--- Begin Material ---

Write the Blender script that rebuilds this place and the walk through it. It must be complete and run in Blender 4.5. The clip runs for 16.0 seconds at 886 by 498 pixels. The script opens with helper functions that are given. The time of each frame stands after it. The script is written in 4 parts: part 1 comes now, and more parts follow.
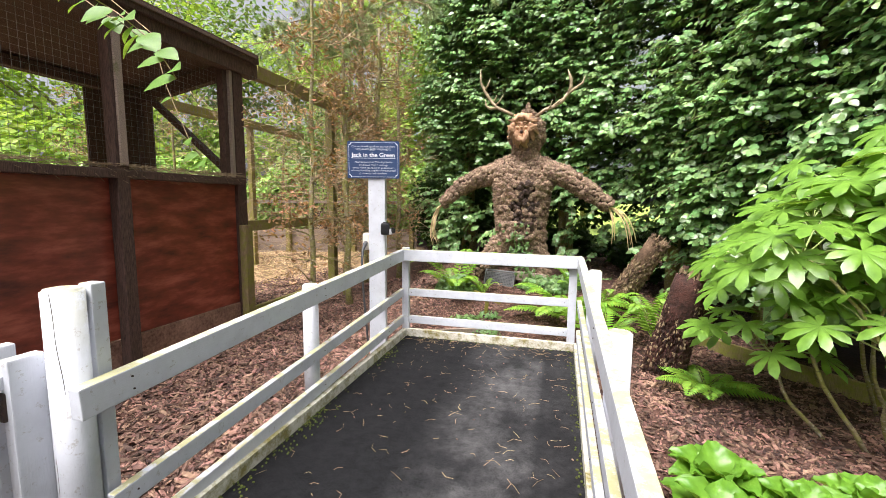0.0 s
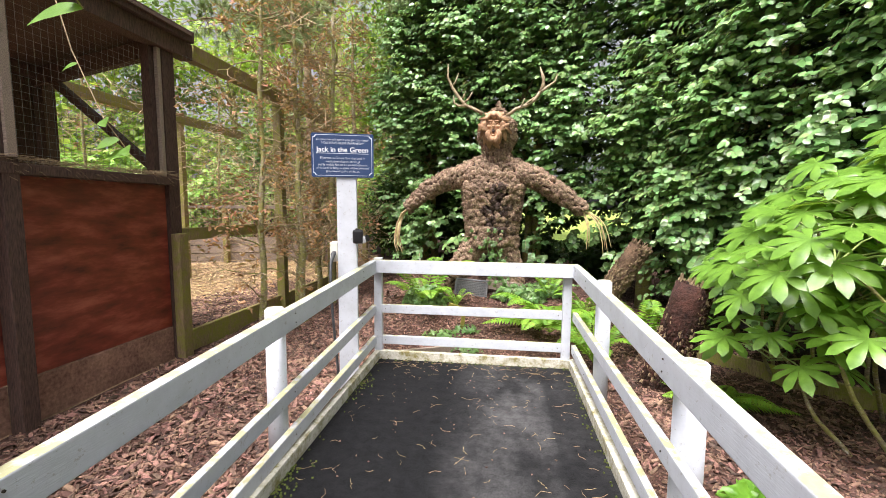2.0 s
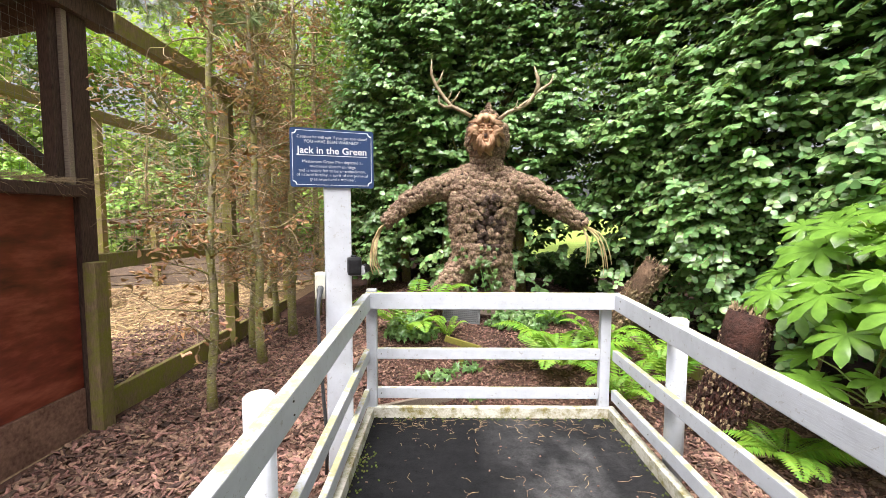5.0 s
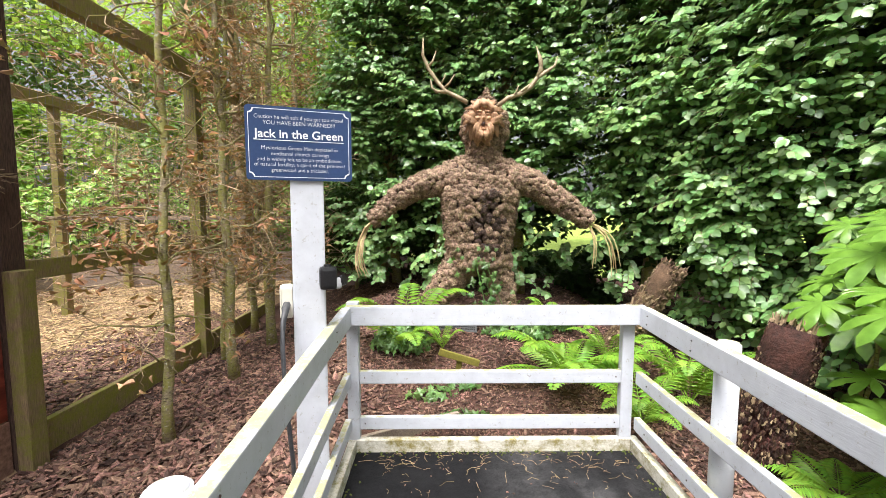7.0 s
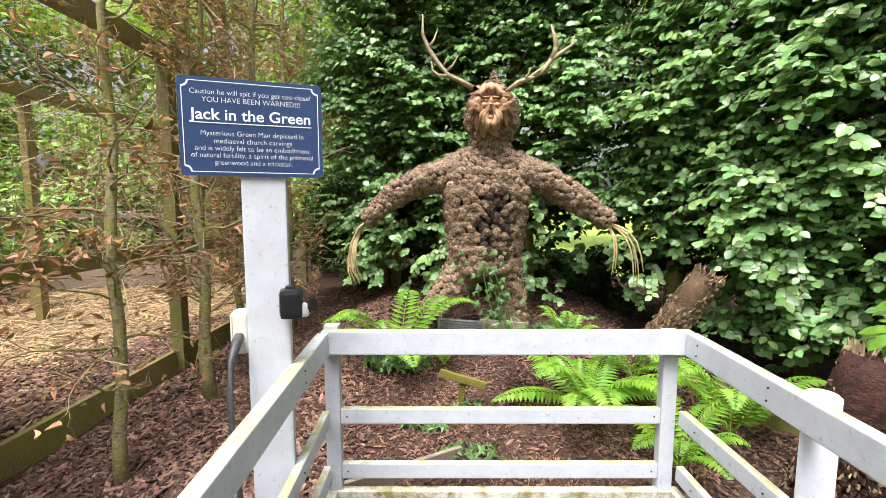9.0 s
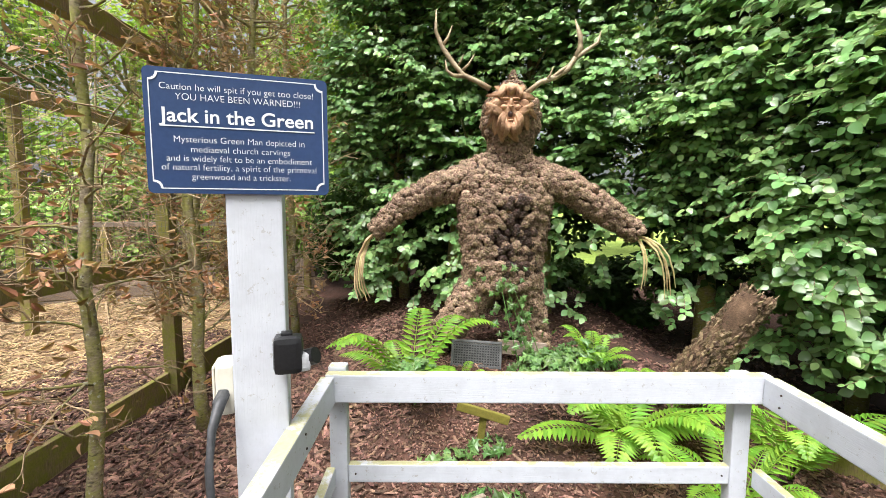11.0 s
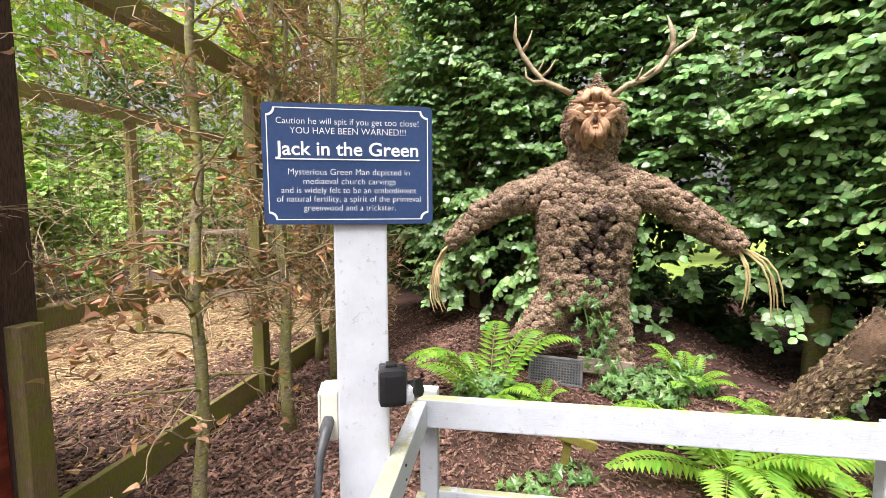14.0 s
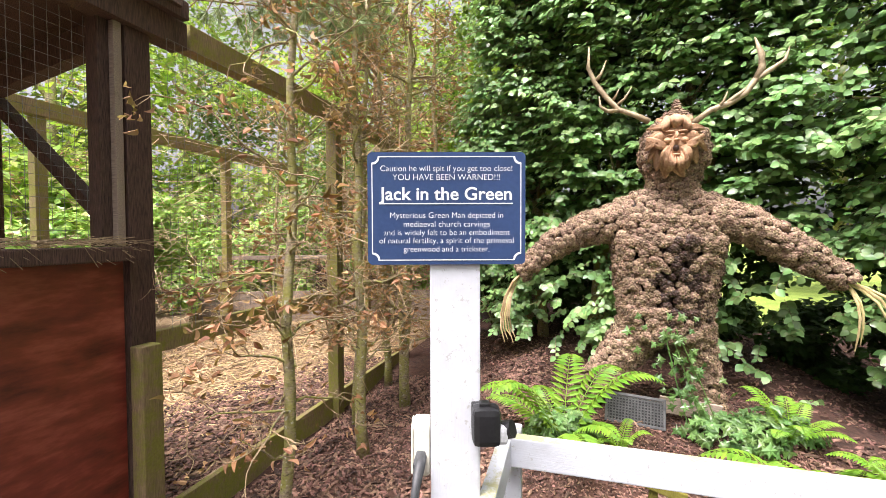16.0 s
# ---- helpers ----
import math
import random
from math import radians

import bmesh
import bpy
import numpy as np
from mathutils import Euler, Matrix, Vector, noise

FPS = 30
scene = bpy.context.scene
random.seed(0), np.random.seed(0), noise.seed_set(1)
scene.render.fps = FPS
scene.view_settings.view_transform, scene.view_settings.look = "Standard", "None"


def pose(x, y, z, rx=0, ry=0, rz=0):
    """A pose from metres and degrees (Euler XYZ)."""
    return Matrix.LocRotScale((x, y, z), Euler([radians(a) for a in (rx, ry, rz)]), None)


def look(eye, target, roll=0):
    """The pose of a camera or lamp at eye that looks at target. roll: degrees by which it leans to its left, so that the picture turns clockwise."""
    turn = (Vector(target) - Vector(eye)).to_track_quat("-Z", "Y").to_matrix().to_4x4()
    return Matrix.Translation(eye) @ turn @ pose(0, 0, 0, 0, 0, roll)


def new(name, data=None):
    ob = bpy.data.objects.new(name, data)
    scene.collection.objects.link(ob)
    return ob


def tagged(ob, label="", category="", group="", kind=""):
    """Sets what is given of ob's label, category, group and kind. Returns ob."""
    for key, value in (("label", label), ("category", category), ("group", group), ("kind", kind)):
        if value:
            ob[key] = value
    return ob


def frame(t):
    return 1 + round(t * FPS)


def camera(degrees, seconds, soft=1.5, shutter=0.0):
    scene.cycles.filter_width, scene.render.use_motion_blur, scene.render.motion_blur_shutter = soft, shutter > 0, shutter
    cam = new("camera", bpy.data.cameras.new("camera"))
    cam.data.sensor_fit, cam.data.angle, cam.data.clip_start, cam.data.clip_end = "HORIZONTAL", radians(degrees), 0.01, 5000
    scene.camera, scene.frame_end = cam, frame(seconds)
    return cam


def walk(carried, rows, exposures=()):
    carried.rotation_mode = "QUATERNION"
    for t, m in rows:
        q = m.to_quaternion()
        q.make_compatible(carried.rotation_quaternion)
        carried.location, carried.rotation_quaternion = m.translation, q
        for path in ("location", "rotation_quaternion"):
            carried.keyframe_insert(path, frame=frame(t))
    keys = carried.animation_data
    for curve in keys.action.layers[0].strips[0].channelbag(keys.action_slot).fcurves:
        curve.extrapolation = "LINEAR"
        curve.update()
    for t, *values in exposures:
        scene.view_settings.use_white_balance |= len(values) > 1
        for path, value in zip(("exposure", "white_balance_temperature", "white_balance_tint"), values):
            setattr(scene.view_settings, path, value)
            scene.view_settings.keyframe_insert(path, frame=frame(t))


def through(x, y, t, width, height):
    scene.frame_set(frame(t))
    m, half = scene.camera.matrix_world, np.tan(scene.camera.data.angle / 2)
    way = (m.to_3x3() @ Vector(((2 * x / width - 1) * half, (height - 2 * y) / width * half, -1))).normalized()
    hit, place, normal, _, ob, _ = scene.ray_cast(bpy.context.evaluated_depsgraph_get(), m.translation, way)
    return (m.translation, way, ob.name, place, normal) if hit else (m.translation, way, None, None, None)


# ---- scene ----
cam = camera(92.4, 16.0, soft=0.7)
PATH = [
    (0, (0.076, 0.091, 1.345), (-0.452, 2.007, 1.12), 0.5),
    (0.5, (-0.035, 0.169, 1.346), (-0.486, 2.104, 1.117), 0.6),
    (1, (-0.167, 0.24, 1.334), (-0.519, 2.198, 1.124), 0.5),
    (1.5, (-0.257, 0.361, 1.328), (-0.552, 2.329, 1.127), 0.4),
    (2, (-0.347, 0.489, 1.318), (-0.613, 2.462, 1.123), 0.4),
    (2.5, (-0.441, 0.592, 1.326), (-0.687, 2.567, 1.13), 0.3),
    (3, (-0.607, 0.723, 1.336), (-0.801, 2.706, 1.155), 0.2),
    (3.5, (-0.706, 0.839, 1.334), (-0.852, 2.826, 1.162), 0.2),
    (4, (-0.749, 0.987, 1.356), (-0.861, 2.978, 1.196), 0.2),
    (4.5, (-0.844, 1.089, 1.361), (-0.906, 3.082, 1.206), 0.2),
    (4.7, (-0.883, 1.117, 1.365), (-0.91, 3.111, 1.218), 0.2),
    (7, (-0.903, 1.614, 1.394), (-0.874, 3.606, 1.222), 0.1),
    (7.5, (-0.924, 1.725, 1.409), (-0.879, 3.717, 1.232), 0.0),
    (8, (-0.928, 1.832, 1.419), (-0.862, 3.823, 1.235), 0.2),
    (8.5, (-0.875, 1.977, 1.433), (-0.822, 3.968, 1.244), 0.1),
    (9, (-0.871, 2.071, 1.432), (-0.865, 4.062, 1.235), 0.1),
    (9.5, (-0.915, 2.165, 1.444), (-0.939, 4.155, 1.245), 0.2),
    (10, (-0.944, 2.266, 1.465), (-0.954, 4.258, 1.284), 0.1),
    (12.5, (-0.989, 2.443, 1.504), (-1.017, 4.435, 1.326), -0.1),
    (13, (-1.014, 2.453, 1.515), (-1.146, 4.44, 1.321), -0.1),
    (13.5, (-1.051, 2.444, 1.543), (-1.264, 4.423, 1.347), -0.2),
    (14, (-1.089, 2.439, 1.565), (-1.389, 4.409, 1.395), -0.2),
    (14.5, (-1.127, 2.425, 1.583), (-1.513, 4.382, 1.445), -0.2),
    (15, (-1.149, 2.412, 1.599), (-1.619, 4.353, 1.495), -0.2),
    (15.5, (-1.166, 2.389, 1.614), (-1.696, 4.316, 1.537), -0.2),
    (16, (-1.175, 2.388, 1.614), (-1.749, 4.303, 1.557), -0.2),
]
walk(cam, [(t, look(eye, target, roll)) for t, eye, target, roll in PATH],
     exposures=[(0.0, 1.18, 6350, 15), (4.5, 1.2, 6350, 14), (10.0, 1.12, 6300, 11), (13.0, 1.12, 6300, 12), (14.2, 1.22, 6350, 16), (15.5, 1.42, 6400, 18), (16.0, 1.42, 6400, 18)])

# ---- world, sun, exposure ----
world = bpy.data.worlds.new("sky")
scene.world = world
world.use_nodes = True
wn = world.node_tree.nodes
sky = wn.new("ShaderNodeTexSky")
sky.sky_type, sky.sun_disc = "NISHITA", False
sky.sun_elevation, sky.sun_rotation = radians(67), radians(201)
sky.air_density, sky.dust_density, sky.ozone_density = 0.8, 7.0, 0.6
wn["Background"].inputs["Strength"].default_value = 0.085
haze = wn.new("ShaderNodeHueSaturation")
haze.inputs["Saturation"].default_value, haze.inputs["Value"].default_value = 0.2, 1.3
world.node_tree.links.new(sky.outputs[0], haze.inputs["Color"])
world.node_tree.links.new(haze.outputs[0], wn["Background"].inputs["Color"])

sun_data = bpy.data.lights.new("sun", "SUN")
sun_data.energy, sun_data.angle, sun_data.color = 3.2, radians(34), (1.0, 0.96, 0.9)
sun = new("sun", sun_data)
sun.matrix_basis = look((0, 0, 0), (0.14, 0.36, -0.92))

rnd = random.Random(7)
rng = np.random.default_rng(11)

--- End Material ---
--- Begin Material ---

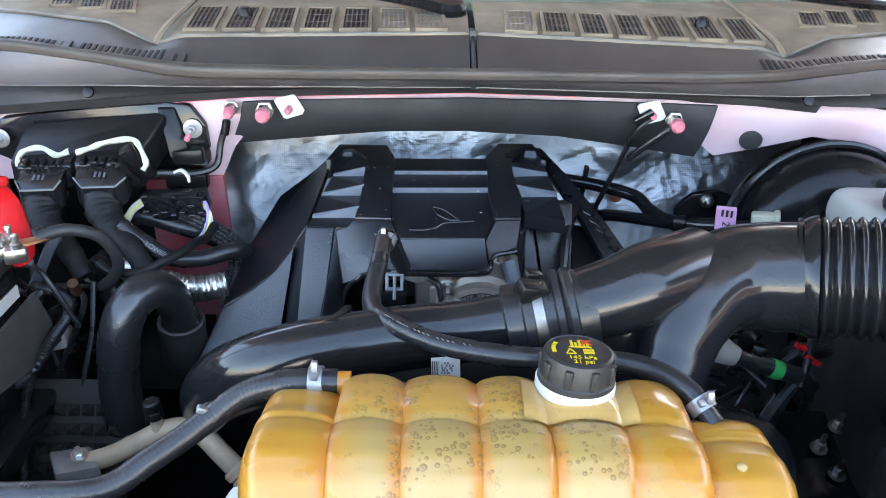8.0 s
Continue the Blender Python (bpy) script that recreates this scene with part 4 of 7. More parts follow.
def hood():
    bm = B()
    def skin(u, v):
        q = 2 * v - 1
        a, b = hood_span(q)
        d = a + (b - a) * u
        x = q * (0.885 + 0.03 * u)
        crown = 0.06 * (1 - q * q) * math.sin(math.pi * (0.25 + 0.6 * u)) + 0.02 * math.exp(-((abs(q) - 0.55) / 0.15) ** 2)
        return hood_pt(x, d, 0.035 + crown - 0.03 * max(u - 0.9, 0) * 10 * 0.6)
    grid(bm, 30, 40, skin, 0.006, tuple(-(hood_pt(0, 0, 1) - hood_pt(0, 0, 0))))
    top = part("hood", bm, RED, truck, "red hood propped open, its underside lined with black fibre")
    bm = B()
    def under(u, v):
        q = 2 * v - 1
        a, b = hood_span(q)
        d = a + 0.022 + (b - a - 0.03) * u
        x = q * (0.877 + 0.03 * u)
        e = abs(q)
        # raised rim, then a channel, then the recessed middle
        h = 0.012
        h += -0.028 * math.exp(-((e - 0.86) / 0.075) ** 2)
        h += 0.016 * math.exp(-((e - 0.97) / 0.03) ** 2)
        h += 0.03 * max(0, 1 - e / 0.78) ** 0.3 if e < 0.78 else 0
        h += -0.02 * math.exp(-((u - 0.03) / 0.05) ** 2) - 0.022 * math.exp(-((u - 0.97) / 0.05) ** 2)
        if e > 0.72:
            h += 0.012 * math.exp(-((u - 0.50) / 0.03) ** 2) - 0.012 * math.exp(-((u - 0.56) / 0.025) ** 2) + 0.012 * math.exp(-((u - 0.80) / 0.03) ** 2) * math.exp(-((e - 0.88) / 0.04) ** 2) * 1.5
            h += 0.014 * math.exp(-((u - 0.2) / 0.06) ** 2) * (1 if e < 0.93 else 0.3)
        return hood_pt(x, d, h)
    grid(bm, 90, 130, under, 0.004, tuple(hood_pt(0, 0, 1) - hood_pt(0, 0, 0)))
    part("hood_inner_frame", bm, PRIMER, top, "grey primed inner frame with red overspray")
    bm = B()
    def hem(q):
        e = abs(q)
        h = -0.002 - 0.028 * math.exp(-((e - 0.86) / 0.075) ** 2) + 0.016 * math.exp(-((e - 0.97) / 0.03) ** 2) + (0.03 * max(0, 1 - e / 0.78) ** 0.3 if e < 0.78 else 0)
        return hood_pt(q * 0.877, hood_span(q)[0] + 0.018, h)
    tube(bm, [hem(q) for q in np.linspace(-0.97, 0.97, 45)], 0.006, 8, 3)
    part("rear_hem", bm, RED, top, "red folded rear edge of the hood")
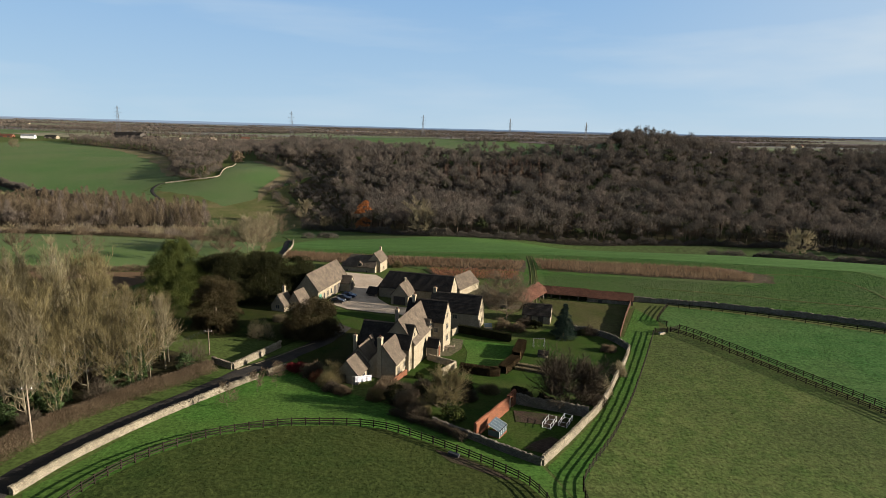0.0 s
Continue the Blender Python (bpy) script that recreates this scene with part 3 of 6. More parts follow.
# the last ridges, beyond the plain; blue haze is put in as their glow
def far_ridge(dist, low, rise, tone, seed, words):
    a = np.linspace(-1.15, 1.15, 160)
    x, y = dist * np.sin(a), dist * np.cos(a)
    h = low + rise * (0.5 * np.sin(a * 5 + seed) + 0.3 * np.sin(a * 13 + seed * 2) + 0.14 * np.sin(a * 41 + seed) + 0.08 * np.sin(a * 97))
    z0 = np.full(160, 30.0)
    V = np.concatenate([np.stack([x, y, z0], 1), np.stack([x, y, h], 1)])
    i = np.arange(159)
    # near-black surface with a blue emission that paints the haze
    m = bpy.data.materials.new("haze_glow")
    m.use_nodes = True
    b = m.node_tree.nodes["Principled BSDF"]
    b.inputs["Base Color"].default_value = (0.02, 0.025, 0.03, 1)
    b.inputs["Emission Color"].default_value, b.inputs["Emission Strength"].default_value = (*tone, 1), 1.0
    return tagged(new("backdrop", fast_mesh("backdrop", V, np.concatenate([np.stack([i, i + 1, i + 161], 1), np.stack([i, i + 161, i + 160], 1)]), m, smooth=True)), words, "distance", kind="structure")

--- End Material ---

_Task description_
Pull out only the lines from the one with "Write the Blender" up to and including the one with "what is given", and drop any pictures along the way.

_Answer to the problem_
Write the Blender script that rebuilds this place and the walk through it. It must be complete and run in Blender 4.5. The clip runs for 16.0 seconds at 886 by 498 pixels. The script opens with helper functions that are given. The time of each frame stands after it. The script is written in 4 parts: part 1 comes now, and more parts follow.
0.0 s
2.0 s
5.0 s
7.0 s
9.0 s
11.0 s
14.0 s
16.0 s
# ---- helpers ----
import math
import random
from math import radians

import bmesh
import bpy
import numpy as np
from mathutils import Euler, Matrix, Vector, noise

FPS = 30
scene = bpy.context.scene
random.seed(0), np.random.seed(0), noise.seed_set(1)
scene.render.fps = FPS
scene.view_settings.view_transform, scene.view_settings.look = "Standard", "None"


def pose(x, y, z, rx=0, ry=0, rz=0):
    """A pose from metres and degrees (Euler XYZ)."""
    return Matrix.LocRotScale((x, y, z), Euler([radians(a) for a in (rx, ry, rz)]), None)


def look(eye, target, roll=0):
    """The pose of a camera or lamp at eye that looks at target. roll: degrees by which it leans to its left, so that the picture turns clockwise."""
    turn = (Vector(target) - Vector(eye)).to_track_quat("-Z", "Y").to_matrix().to_4x4()
    return Matrix.Translation(eye) @ turn @ pose(0, 0, 0, 0, 0, roll)


def new(name, data=None):
    ob = bpy.data.objects.new(name, data)
    scene.collection.objects.link(ob)
    return ob


def tagged(ob, label="", category="", group="", kind=""):
    """Sets what is given of ob's label, category, group and kind. Returns ob."""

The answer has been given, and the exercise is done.